JAKARTA, KOMPAS.com - Status Ajun Komisaris Besar Polisi (AKBP) Raden Brotoseno yang merupakan mantan narapidana tindak pidana korupsi yang ternyata belum dipecat dan masih berdinas dinilai menjadi wujud budaya saling menutupi perbuatan melanggar hukum di antara aparat kepolisian.
Menurut ahli psikologi forensik Reza Indragiri Amriel, sikap saling menutupi perbuatan melanggar hukum di antara aparat penegak hukum dikenal dengan istilah Wall of Silence. Sikap seperti itu mirip dengan "Omerta" di kalangan anggota sindikat kejahatan Mafia Italia, yang memilih diam untuk melindungi diri sendiri atau supaya sejawat mereka lolos dari jerat hukum.
"Di organisasi kepolisian ada Wall of Silence. Ini adalah kebiasaan menutup-nutupi penyimpangan sesama polisi. Lagi-lagi, kalau mau fair, perlu dicek dulu apakah Wall of Silence juga marak di Polri," kata Reza dalam keterangannya, Rabu (1/6/2022).

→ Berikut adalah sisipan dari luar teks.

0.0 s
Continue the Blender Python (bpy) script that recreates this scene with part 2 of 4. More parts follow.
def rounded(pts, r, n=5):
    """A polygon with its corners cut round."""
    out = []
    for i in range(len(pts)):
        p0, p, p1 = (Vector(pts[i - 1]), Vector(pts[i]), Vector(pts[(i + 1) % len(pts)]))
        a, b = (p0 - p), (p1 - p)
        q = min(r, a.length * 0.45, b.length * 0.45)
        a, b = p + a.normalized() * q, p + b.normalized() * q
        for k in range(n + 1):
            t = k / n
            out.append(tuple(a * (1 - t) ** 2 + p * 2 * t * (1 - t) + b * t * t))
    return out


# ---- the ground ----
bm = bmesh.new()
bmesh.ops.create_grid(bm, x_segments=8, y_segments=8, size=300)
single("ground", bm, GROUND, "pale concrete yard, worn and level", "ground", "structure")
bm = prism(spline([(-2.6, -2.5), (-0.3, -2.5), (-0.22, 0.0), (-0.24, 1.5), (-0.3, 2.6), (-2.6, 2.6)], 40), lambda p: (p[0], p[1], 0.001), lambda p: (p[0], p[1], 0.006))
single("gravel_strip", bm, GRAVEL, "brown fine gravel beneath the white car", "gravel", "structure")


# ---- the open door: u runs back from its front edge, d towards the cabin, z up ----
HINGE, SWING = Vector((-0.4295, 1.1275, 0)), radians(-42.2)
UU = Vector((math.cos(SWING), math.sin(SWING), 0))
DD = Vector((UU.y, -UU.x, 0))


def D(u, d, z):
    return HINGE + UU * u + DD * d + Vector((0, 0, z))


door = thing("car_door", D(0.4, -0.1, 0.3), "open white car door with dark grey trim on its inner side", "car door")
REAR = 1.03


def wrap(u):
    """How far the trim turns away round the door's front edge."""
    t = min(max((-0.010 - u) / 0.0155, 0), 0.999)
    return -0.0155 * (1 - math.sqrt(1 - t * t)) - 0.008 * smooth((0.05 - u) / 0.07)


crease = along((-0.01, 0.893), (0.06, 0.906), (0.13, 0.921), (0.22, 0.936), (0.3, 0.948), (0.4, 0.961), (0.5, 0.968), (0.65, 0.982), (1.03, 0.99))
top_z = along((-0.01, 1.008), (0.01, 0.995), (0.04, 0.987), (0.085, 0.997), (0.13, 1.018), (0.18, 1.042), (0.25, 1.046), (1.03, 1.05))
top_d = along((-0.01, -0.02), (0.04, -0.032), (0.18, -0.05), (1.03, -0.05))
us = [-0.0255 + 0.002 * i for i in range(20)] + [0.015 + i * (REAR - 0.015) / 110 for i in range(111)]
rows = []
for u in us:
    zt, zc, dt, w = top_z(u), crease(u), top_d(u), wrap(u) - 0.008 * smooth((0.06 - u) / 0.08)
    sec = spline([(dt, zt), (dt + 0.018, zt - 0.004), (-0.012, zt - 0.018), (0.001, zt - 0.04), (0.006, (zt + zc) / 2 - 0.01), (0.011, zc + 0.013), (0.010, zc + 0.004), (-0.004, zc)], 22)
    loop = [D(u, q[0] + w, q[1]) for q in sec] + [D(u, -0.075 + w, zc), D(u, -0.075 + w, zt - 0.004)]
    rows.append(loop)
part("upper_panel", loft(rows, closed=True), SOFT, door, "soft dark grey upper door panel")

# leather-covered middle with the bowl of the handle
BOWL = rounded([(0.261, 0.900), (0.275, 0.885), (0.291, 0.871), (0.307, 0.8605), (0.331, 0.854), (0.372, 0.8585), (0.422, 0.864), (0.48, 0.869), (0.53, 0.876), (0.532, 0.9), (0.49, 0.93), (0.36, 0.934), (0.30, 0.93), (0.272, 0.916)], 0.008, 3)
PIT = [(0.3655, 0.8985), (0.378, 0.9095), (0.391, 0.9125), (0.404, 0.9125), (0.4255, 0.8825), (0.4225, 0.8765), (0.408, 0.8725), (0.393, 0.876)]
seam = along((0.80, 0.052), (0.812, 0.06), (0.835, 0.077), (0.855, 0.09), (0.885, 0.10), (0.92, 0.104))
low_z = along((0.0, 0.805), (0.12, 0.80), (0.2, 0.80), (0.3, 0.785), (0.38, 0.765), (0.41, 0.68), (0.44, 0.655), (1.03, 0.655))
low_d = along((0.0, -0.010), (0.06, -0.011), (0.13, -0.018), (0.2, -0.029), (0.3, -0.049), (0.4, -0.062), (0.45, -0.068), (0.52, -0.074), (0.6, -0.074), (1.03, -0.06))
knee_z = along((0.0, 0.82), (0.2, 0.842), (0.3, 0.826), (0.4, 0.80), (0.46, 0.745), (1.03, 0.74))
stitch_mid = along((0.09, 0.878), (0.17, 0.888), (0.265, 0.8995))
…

"Lebih spesifik, apakah mempertahankan AKBP Brotoseno bisa dianggap sebagai bentuk Wall of Silence oleh institusi Polri," lanjut Reza.
Baca juga: Propam Polri: Brotoseno Sudah Dijatuhi Sanksi Demosi dan Minta Maaf
Reza berpendapat budaya saling menutupi perbuatan menyimpang di antara para polisi kerap terjadi di berbagai negara. Menurut dia, dari ribuan polisi yang disurvei, kebanyakan mengakui sikap Wall of Silence berlangsung masif.

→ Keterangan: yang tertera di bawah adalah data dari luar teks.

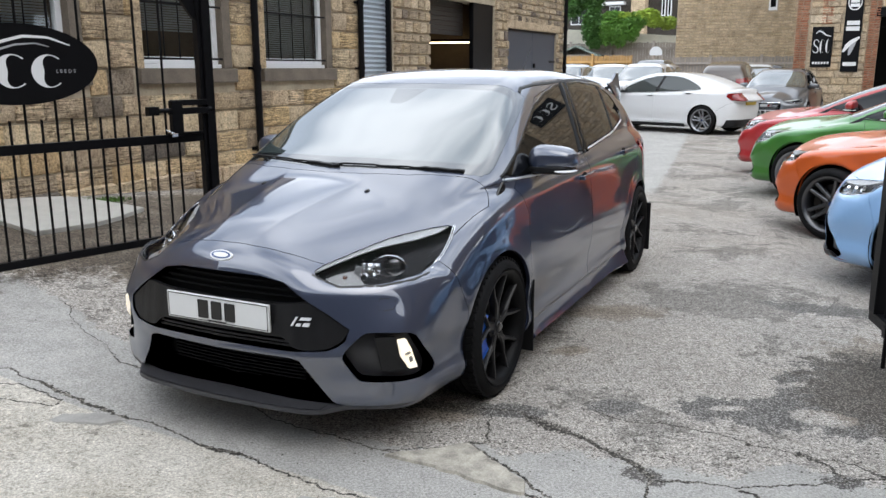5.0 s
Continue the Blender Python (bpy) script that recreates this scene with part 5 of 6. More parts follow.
part("shackle", bm, "chrome", gate)

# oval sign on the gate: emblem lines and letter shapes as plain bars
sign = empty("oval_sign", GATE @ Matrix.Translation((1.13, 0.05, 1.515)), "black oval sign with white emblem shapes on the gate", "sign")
bm = bmesh.new()
slab(bm, [(0.5 * math.cos(a), 0.24 * math.sin(a)) for a in np.linspace(0, 2 * math.pi, 64, endpoint=False)], 0.02)
part("board", bm, "sign_black", sign)


def sign_line(parent, pts, w, mat, y=0.0115):
    bm = bmesh.new()
    prev = None
    line = along([Vector((x, 0, z)) for x, z in pts], 30)
    for i, p in enumerate(line):
        t = (line[min(i + 1, 29)] - line[max(i - 1, 0)]).normalized()
        s = Vector((-t.z, 0, t.x))
        ww = w * (0.3 + 0.7 * math.sin(math.pi * (i + 1) / 31))
        ring = [bm.verts.new(p + s * ww * k + Vector((0, d, 0))) for k, d in ((-1, y - 0.001), (-1, y + 0.001), (1, y + 0.001), (1, y - 0.001))]
        if prev:
            for j in range(4):
                bm.faces.new((prev[j], prev[(j + 1) % 4], ring[(j + 1) % 4], ring[j]))
        prev = ring
    bmesh.ops.recalc_face_normals(bm, faces=bm.faces[:])
    part("emblem_line", bm, mat, parent)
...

"Semakin parah, lebih dari separuh menganggap subkultur destruktif itu bukan masalah," ucap Reza.
Budaya buruk di kalangan polisi itu, kata Reza, selain merugikan lembaga Kepolisian juga berimbas kepada masyarakat. Polisi-polisi "nakal" itu bisa saja terus mengulangi perbuatan yang melanggar hukum dan tidak diketahui masyarakat.

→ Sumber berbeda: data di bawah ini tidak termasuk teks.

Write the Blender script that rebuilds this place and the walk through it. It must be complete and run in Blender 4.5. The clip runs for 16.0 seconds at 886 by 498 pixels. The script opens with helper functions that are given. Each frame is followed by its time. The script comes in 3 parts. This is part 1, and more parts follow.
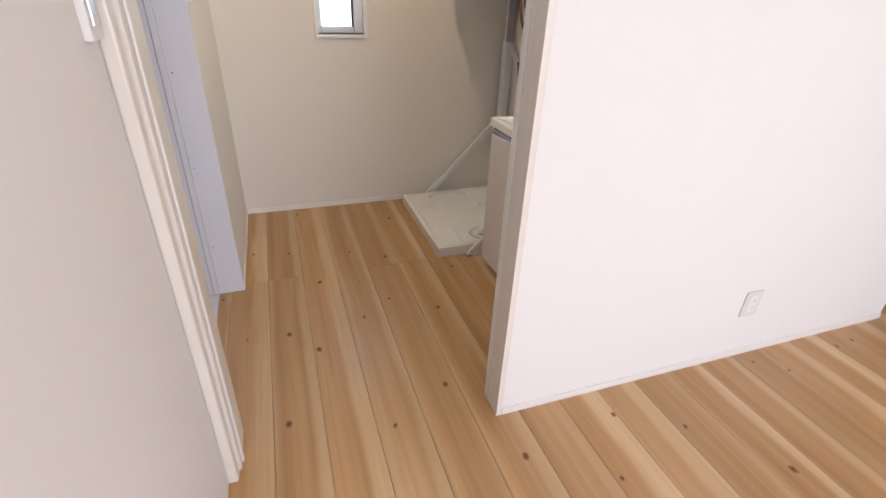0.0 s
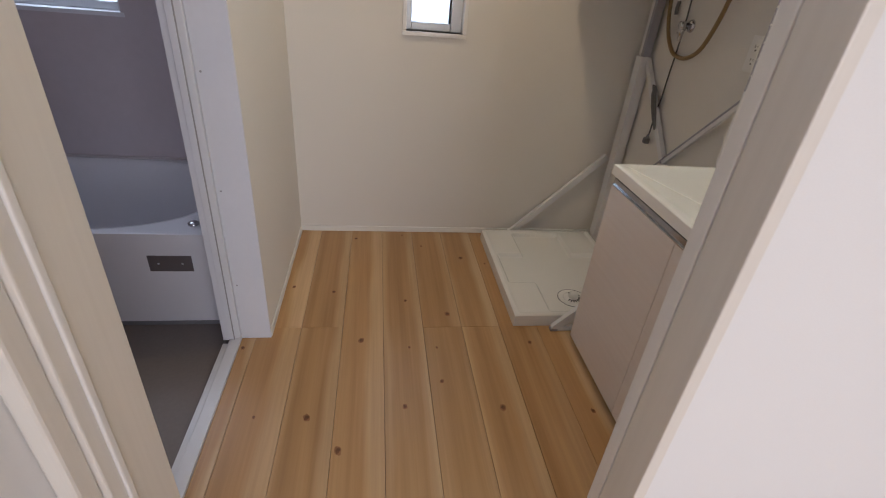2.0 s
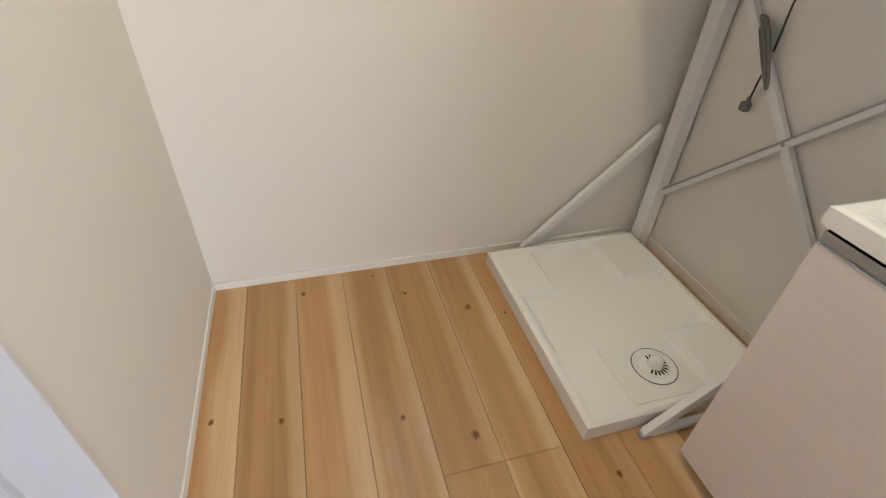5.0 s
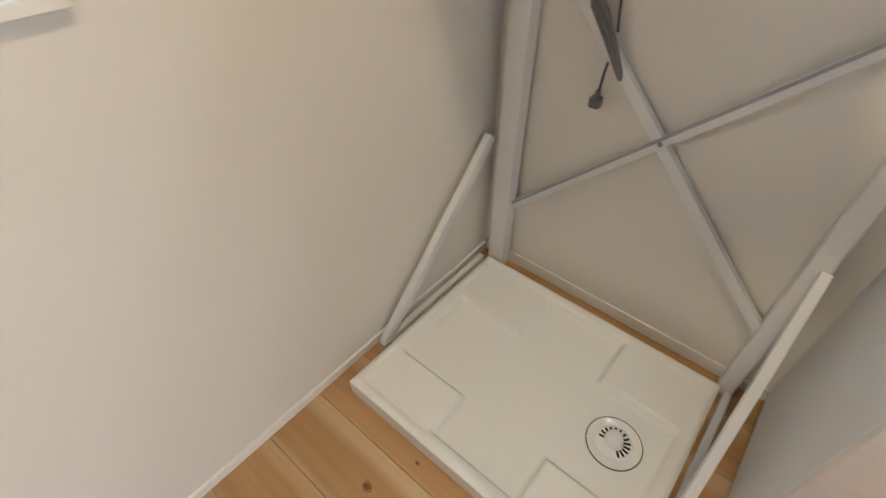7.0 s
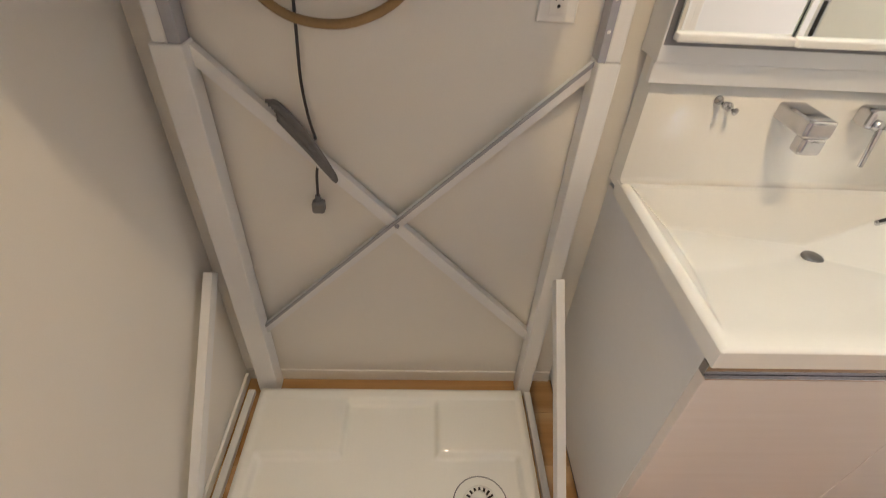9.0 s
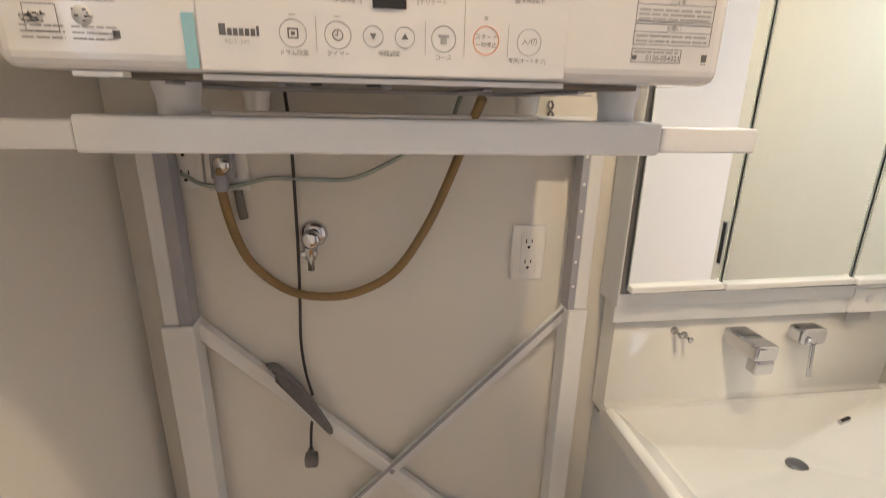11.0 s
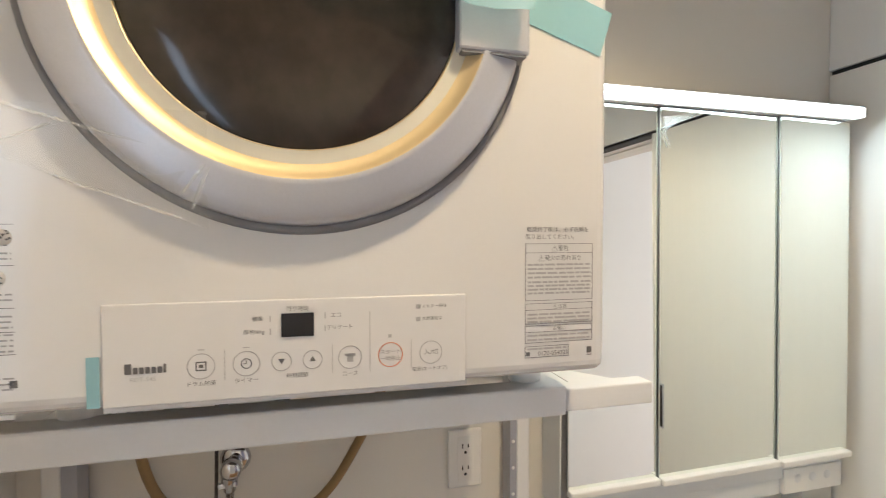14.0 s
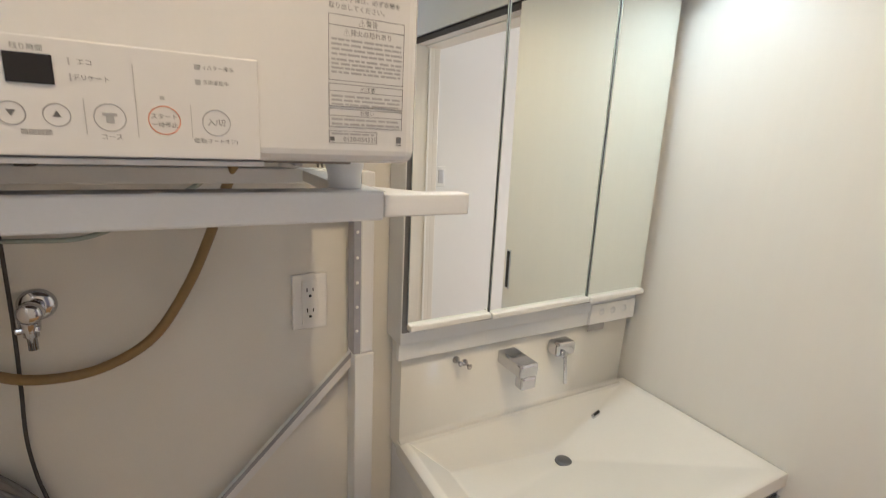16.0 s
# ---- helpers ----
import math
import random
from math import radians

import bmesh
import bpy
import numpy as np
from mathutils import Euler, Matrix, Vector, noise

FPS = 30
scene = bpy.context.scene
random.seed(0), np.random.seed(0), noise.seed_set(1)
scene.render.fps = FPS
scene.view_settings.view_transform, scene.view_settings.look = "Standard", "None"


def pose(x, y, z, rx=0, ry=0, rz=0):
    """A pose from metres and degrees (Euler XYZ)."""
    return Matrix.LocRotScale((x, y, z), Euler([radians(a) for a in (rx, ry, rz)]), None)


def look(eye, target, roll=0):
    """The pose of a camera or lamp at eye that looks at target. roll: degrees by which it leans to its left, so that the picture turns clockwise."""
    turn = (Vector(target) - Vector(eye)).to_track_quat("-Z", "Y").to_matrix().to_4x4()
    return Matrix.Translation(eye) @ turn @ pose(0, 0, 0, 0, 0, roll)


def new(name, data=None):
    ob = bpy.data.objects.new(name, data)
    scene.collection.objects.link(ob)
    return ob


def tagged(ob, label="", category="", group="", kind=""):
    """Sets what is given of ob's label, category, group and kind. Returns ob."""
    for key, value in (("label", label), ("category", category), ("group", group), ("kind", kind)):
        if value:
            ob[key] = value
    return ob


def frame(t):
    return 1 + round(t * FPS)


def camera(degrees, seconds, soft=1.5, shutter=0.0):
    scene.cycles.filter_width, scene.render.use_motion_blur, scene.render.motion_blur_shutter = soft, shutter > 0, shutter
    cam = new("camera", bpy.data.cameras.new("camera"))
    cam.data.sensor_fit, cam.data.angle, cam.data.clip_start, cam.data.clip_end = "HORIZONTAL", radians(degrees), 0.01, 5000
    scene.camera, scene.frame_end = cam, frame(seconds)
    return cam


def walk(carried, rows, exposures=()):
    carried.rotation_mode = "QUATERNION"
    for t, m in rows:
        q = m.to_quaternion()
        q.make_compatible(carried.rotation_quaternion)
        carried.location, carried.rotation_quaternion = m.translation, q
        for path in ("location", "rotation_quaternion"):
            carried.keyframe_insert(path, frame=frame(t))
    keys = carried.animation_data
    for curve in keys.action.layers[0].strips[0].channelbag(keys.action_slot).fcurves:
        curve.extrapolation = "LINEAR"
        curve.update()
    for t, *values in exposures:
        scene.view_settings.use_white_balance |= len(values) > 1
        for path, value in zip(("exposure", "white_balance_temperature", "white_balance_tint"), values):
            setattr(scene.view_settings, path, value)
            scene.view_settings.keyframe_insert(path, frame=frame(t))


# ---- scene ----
cam = camera(86.3, 16.0, soft=1.0, shutter=0.3)
PATH = [
    (0, (0.253, -2.965, 1.311), (0.848, -1.324, 0.335), 2.3),
    (0.5, (0.312, -2.818, 1.309), (1.0, -1.145, 0.456), 5.3),
    (1, (0.323, -2.687, 1.293), (0.946, -1.011, 0.398), 4.3),
    (1.5, (0.367, -2.53, 1.293), (0.811, -0.841, 0.317), 3.0),
    (2, (0.405, -2.377, 1.287), (0.688, -0.672, 0.28), 5.3),
    (2.5, (0.431, -2.246, 1.27), (0.654, -0.594, 0.165), 4.9),
    (3, (0.386, -2.069, 1.241), (0.635, -0.458, 0.082), 6.8),
    (3.5, (0.361, -1.902, 1.236), (0.635, -0.347, 0.009), 5.6),
    (5.8, (0.481, -1.088, 1.14), (1.152, 0.364, -0.06), 1.3),
    (6, (0.513, -1.008, 1.153), (1.243, 0.417, -0.046), 0.5),
    (6.5, (0.583, -0.866, 1.165), (1.487, 0.434, -0.057), -1.5),
    (7, (0.646, -0.706, 1.200), (1.742, 0.230, -0.184), -0.2),
    (7.5, (0.722, -0.568, 1.223), (1.978, -0.135, -0.270), 1.0),
    (8, (0.765, -0.551, 1.225), (2.114, -0.412, -0.248), 2.0),
    (8.2, (0.774, -0.552, 1.229), (2.153, -0.475, -0.218), 1.9),
    (10.3, (0.802, -0.454, 1.382), (2.596, -0.726, 0.539), 2.6),
    (10.5, (0.803, -0.451, 1.393), (2.63, -0.713, 0.622), 2.3),
    (11, (0.808, -0.452, 1.425), (2.696, -0.727, 0.825), 1.2),
    (11.5, (0.815, -0.45, 1.467), (2.75, -0.739, 1.055), 1.4),
    (12, (0.825, -0.453, 1.515), (2.785, -0.763, 1.264), 0.5),
    (12.5, (0.82, -0.459, 1.557), (2.787, -0.808, 1.455), -0.8),
    (13, (0.811, -0.465, 1.574), (2.774, -0.843, 1.532), -1.3),
    (13.5, (0.807, -0.467, 1.581), (2.768, -0.862, 1.551), -0.6),
    (14, (0.806, -0.486, 1.575), (2.743, -0.979, 1.518), 0.0),
    (14.5, (0.794, -0.514, 1.564), (2.678, -1.18, 1.462), 0.8),
    (15, (0.784, -0.534, 1.542), (2.603, -1.346, 1.352), 2.0),
    (15.5, (0.784, -0.539, 1.503), (2.549, -1.421, 1.173), 2.7),
    (16, (0.782, -0.553, 1.472), (2.483, -1.494, 1.001), 3.0),
]
walk(cam, [(t, look(e, g, r)) for t, e, g, r in PATH],
     exposures=[(0, -0.38, 5750, 14), (0.5, -0.55, 5700, 14), (1, -0.64, 5700, 14), (1.5, -0.76, 5700, 13), (2, -0.82, 5700, 13), (2.5, -0.72, 5750, 12),
                (3, -0.52, 5800, 10), (3.7, -0.30, 5750, 9), (5.8, 0.12, 5500, 6), (6.5, 0.13, 5500, 6), (7.5, 0.05, 5750, 11), (8.2, 0.04, 5900, 12), (10.3, 0.08, 5950, 13), (11.5, -0.06, 5800, 12),
                (12.5, -0.16, 5650, 11), (14.5, -0.08, 5600, 9), (16.0, -0.24, 5700, 10)])

# ---- world and lights ----
world = bpy.data.worlds.new("daylight")
scene.world = world
world.use_nodes = True
_bg = world.node_tree.nodes["Background"]
_sky = world.node_tree.nodes.new("ShaderNodeTexSky")
_sky.sky_type = "NISHITA"
_sky.sun_disc = False
_sky.sun_elevation, _sky.sun_rotation = radians(48), radians(200)
world.node_tree.links.new(_sky.outputs[0], _bg.inputs[0])
_bg.inputs[1].default_value = 0.12

SUN_DIR = (0.25, 0.62, -0.75)
sun = new("sun", bpy.data.lights.new("sun", "SUN"))
sun.data.energy, sun.data.angle, sun.data.color = 4.0, radians(0.6), (1.0, 0.95, 0.88)
sun.matrix_world = look((0, -9, 9), Vector((0, -9, 9)) + Vector(SUN_DIR))


def area_lamp(name, eye, target, sx, sy, watts, colour, shape="RECTANGLE"):
    d = bpy.data.lights.new(name, "AREA")
    d.shape, d.size, d.size_y, d.energy, d.color = shape, sx, sy, watts, colour
    ob = new(name, d)
    ob.matrix_world = look(eye, target)
    return ob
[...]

Pelaku akan merasa aman karena para sejawatnya akan saling melindungi dengan memilih diam atas perbuatan menyimpang yang dilakukan.
"Andai personel tersebut melakukan lagi aksi kejahatan kerah putihnya, maka kecil kemungkinan reoffending tersebut akan menjadi kasus hukum. Terjadilah Wall of Silence. Publik tak akan tahu-menahu," ujar Reza.
Baca juga: Propam Polri Sebut AKBP Brotoseno Tak Dipecat karena Berprestasi
Menurut Reza, kini masyarakat menunggu sikap Kapolri Jenderal Listyo Sigit Prabowo terhadap polemik Brotoseno. Polri dinilai harus menjunjung tinggi standar etika, standar moralitas, dan standar ketaatan hukum dan menepati komitmen untuk pemberantasan korupsi.
"Tapi begitu perkataan itu tidak Polri tepati, maka jangan pula publik disalahkan ketika kemudian berspekulasi bahwa ada persoalan sistemik institusional di balik perlakuan 'istimewa' dalam kasus yang satu ini," ucap Reza.
Brotoseno dibekuk dalam operasi tangkap tangan Divisi Profesi dan Pengamanan (Propam) Polri pada 17 November 2016 saat menjabat Kepala Unit III Subdit III Direktorat Tindak Pidana Korupsi (Dittipikor) Badan Reserse Kriminal (Bareskrim) Polri.
Baca juga: ICW Desak Kadiv Propam Ungkap Identitas Atasan Polri yang Rekomendasikan Brotoseno Tak Dipecat
Pada 14 Juni 2017, Brotoseno dijatuhi vonis 5 tahun penjara dan denda Rp 300 juta subsider 3 bulan kurungan oleh majelis hakim Pengadilan Tipikor Jakarta. Brotoseno terbukti menerima suap Rp 1,9 miliar dan menerima 5 tiket pesawat Batik Air kelas bisnis seharga Rp 10 juta dalam kasus penyidikan dugaan tindak pidana korupsi cetak sawah di daerah Ketapang, Kalimantan Barat.
Setelah menjalani hukuman selama kurang lebih 3 tahun Brotoseno mendapatkan bebas bersyarat dari Kementerian Hukum dan HAM (Kemenkumham). Dia dibebaskan pada 15 Februari 2020.
Di akhir Mei 2022 lalu, Indonesia Corruption Watch (ICW) melontarkan dugaan bahwa setelah bebas Brotoseno kini kembali aktif bertugas menjadi penyidik di Bareskrim Polri. Merespons itu pihak Polri hanya menegaskan Brotoseno memang tidak pernah dipecat.